他に集中していることがあれば、指しゃぶりをしている暇なんてありません。思いっきり遊ばせてあげましょう。

3.寝つくまでの間、手をつなぐ

眠い時に指しゃぶりが出やすい傾向がありますので、指しゃぶりができないようにあらかじめ手を握っておくのも良いでしょう。

4.眠りながらしゃぶっていたら、外してあげる

無意識下で行っていることまではコントロールできません。こっそり外してあげましょう。

5.指しゃぶりをしなかったら褒めてあげる

子供に限らず、褒められると嬉しいものです。指しゃぶりに関しても、褒めて伸ばすようにしましょう。

6.目標となる期日を決める、皆の前で約束させる

具体的に期日を決めることも有効です。年齢や誕生日などを設定すると、お子さん自身もわかりやすいでしょう。

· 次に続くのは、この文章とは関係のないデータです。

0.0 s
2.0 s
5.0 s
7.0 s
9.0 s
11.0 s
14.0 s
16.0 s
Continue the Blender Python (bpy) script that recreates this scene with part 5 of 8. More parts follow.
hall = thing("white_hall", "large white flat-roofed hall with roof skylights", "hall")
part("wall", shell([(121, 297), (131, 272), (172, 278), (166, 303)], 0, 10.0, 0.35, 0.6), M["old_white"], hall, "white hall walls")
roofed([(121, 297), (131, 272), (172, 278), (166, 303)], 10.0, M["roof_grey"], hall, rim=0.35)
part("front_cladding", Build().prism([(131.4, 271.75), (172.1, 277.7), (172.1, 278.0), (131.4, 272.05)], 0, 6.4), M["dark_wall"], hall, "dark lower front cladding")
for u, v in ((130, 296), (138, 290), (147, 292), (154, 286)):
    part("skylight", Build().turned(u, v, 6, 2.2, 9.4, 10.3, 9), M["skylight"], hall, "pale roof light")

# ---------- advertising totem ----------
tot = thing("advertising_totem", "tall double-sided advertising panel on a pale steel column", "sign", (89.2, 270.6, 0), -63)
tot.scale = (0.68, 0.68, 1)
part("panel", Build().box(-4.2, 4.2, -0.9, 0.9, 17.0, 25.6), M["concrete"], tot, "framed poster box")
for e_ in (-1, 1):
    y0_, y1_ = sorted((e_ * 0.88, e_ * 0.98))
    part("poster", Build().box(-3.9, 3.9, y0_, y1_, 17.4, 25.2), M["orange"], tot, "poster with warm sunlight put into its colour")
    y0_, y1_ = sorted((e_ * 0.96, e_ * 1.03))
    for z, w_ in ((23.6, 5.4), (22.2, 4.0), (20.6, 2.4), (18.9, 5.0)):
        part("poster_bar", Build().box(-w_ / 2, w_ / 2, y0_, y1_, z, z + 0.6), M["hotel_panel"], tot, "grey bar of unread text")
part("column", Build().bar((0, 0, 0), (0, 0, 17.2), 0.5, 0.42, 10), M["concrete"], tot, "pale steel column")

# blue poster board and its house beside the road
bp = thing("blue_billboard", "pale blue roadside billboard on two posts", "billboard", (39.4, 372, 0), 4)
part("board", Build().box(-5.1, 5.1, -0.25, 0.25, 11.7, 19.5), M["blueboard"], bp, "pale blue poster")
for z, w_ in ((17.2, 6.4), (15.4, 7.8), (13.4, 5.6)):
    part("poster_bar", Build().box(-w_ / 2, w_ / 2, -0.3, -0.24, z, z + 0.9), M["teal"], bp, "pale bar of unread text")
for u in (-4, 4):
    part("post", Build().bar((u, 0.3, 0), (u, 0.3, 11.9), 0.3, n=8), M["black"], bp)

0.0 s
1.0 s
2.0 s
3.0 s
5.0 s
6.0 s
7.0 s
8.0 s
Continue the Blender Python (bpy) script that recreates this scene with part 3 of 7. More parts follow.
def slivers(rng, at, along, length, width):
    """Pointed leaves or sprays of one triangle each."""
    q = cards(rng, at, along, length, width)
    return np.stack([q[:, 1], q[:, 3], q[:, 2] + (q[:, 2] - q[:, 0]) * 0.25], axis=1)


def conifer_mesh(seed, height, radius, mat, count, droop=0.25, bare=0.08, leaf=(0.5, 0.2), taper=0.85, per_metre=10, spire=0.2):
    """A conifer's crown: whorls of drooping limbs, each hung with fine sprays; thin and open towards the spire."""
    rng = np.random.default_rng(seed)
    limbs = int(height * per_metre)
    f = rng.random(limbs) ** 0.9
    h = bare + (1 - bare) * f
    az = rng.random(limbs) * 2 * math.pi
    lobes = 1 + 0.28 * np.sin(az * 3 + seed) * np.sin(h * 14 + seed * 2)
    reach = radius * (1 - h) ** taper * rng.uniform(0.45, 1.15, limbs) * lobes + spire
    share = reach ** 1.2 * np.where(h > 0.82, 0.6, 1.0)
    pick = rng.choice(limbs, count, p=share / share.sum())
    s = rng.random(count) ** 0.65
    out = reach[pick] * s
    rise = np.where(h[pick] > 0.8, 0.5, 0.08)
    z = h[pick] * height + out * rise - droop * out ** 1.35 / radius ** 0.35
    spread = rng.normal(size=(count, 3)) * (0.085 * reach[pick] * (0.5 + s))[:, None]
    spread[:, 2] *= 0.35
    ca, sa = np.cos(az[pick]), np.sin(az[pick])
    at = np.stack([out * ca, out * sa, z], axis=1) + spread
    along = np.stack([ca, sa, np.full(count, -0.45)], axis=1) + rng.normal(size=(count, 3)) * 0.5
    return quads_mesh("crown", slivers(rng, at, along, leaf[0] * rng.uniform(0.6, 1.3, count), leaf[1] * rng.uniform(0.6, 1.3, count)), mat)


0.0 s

7.指しゃぶり防止の為に、指サック・指人形・靴下・手袋などをはめておく

指しゃぶりしにくいようにこのようなものを手にはめることで、ガードしてしまいましょう。さすがに靴下には抵抗がありますね。

8.指しゃぶり防止マニキュアを使う

味が苦くてまずいので、自然と指しゃぶりが遠ざかっていくという優れものです。

指しゃぶりに対してはこのように対応していきましょう。しかし、お子さんの成長においては、親子のコミュニケーションを十分に取ることも大切です。できるだけ1~7の方法でやめさせてあげてください。指しゃぶり防止マニキュアは、大きくなってもやめられない頑固な指しゃぶりに対する秘策として取っておくべきでしょう。

まとめ

指しゃぶりは、お子さんの年齢によって、考え方も対応の仕方も異なるということがお分かり頂けたでしょうか。指しゃぶりは、歯並びだけでなくその他の口腔機能にも影響を及ぼす可能性がありますので、まだお子さんが小さいうちや頻度が少ないにも関わらず、心配なさる方が多くいらっしゃいます。お子さんの成長に合わせて、適切な対応ができるよう、今回の記事を参考にしていただければ嬉しく思います。ご自身では対応に悩んでしまうような時には、かかりつけの歯科医院でご相談されてみて下さいね。